Data shown =>
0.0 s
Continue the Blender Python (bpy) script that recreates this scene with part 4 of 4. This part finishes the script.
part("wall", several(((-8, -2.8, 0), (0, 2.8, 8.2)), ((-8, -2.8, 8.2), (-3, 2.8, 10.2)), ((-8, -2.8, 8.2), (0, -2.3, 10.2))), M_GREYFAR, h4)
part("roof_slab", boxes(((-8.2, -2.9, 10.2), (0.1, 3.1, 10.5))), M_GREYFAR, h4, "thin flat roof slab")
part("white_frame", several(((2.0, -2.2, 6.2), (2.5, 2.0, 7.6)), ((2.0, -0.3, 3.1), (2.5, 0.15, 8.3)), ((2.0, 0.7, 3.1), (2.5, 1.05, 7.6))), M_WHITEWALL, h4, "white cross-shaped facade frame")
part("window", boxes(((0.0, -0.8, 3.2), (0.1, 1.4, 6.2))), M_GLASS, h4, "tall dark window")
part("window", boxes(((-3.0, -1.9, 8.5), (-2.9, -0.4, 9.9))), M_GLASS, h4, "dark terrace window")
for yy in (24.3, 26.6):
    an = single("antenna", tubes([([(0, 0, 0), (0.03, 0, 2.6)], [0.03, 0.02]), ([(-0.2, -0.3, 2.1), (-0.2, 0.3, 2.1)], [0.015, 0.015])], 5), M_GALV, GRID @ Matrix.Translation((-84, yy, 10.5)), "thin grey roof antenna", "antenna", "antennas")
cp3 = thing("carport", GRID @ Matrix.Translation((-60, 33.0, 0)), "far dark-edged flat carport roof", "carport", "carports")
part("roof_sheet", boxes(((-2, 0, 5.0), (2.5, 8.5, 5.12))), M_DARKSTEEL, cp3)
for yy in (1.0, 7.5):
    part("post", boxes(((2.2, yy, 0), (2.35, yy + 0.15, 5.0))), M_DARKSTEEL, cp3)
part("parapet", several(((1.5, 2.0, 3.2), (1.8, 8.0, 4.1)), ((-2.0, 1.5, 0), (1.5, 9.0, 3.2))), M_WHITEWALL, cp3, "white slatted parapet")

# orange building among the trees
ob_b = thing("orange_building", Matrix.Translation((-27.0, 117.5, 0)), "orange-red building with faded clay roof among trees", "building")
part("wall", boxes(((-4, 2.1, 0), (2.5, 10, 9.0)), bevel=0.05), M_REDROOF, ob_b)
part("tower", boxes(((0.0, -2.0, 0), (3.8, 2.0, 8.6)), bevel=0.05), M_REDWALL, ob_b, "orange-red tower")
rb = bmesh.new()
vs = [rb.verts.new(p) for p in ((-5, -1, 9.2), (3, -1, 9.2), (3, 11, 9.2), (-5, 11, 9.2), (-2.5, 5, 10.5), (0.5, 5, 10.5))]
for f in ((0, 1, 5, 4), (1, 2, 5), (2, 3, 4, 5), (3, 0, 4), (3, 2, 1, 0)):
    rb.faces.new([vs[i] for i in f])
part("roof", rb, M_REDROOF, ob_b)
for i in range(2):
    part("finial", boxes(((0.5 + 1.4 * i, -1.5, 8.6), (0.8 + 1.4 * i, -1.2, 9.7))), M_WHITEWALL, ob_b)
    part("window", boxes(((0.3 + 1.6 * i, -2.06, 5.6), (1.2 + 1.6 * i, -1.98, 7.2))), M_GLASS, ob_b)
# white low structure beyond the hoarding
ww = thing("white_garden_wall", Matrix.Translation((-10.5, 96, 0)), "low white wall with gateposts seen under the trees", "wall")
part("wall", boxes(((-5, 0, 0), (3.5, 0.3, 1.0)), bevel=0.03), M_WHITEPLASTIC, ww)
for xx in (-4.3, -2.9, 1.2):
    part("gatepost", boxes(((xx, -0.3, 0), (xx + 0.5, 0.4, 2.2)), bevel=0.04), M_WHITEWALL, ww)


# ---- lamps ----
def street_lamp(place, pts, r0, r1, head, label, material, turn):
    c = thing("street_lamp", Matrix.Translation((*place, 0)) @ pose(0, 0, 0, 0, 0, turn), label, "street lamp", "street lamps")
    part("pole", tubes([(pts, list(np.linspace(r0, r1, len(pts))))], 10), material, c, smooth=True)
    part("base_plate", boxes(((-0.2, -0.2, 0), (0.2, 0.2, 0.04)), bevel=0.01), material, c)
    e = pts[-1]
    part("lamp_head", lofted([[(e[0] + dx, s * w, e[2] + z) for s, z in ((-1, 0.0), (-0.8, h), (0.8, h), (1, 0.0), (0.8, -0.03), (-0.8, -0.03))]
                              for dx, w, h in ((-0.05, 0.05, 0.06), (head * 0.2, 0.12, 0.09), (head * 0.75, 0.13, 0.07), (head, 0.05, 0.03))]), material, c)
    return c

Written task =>
From the listing above, extract every line exactly as it stands.

Exercise result =>
0.0 s
Continue the Blender Python (bpy) script that recreates this scene with part 4 of 4. This part finishes the script.
part("wall", several(((-8, -2.8, 0), (0, 2.8, 8.2)), ((-8, -2.8, 8.2), (-3, 2.8, 10.2)), ((-8, -2.8, 8.2), (0, -2.3, 10.2))), M_GREYFAR, h4)
part("roof_slab", boxes(((-8.2, -2.9, 10.2), (0.1, 3.1, 10.5))), M_GREYFAR, h4, "thin flat roof slab")
part("white_frame", several(((2.0, -2.2, 6.2), (2.5, 2.0, 7.6)), ((2.0, -0.3, 3.1), (2.5, 0.15, 8.3)), ((2.0, 0.7, 3.1), (2.5, 1.05, 7.6))), M_WHITEWALL, h4, "white cross-shaped facade frame")
part("window", boxes(((0.0, -0.8, 3.2), (0.1, 1.4, 6.2))), M_GLASS, h4, "tall dark window")
part("window", boxes(((-3.0, -1.9, 8.5), (-2.9, -0.4, 9.9))), M_GLASS, h4, "dark terrace window")
for yy in (24.3, 26.6):
    an = single("antenna", tubes([([(0, 0, 0), (0.03, 0, 2.6)], [0.03, 0.02]), ([(-0.2, -0.3, 2.1), (-0.2, 0.3, 2.1)], [0.015, 0.015])], 5), M_GALV, GRID @ Matrix.Translation((-84, yy, 10.5)), "thin grey roof antenna", "antenna", "antennas")
cp3 = thing("carport", GRID @ Matrix.Translation((-60, 33.0, 0)), "far dark-edged flat carport roof", "carport", "carports")
part("roof_sheet", boxes(((-2, 0, 5.0), (2.5, 8.5, 5.12))), M_DARKSTEEL, cp3)
for yy in (1.0, 7.5):
    part("post", boxes(((2.2, yy, 0), (2.35, yy + 0.15, 5.0))), M_DARKSTEEL, cp3)
part("parapet", several(((1.5, 2.0, 3.2), (1.8, 8.0, 4.1)), ((-2.0, 1.5, 0), (1.5, 9.0, 3.2))), M_WHITEWALL, cp3, "white slatted parapet")

# orange building among the trees
ob_b = thing("orange_building", Matrix.Translation((-27.0, 117.5, 0)), "orange-red building with faded clay roof among trees", "building")
part("wall", boxes(((-4, 2.1, 0), (2.5, 10, 9.0)), bevel=0.05), M_REDROOF, ob_b)
part("tower", boxes(((0.0, -2.0, 0), (3.8, 2.0, 8.6)), bevel=0.05), M_REDWALL, ob_b, "orange-red tower")
rb = bmesh.new()
vs = [rb.verts.new(p) for p in ((-5, -1, 9.2), (3, -1, 9.2), (3, 11, 9.2), (-5, 11, 9.2), (-2.5, 5, 10.5), (0.5, 5, 10.5))]
for f in ((0, 1, 5, 4), (1, 2, 5), (2, 3, 4, 5), (3, 0, 4), (3, 2, 1, 0)):
    rb.faces.new([vs[i] for i in f])
part("roof", rb, M_REDROOF, ob_b)
for i in range(2):
    part("finial", boxes(((0.5 + 1.4 * i, -1.5, 8.6), (0.8 + 1.4 * i, -1.2, 9.7))), M_WHITEWALL, ob_b)
    part("window", boxes(((0.3 + 1.6 * i, -2.06, 5.6), (1.2 + 1.6 * i, -1.98, 7.2))), M_GLASS, ob_b)
# white low structure beyond the hoarding
ww = thing("white_garden_wall", Matrix.Translation((-10.5, 96, 0)), "low white wall with gateposts seen under the trees", "wall")
part("wall", boxes(((-5, 0, 0), (3.5, 0.3, 1.0)), bevel=0.03), M_WHITEPLASTIC, ww)
for xx in (-4.3, -2.9, 1.2):
    part("gatepost", boxes(((xx, -0.3, 0), (xx + 0.5, 0.4, 2.2)), bevel=0.04), M_WHITEWALL, ww)


# ---- lamps ----
def street_lamp(place, pts, r0, r1, head, label, material, turn):
    c = thing("street_lamp", Matrix.Translation((*place, 0)) @ pose(0, 0, 0, 0, 0, turn), label, "street lamp", "street lamps")
    part("pole", tubes([(pts, list(np.linspace(r0, r1, len(pts))))], 10), material, c, smooth=True)
    part("base_plate", boxes(((-0.2, -0.2, 0), (0.2, 0.2, 0.04)), bevel=0.01), material, c)
    e = pts[-1]
    part("lamp_head", lofted([[(e[0] + dx, s * w, e[2] + z) for s, z in ((-1, 0.0), (-0.8, h), (0.8, h), (1, 0.0), (0.8, -0.03), (-0.8, -0.03))]
                              for dx, w, h in ((-0.05, 0.05, 0.06), (head * 0.2, 0.12, 0.09), (head * 0.75, 0.13, 0.07), (head, 0.05, 0.03))]), material, c)
    return c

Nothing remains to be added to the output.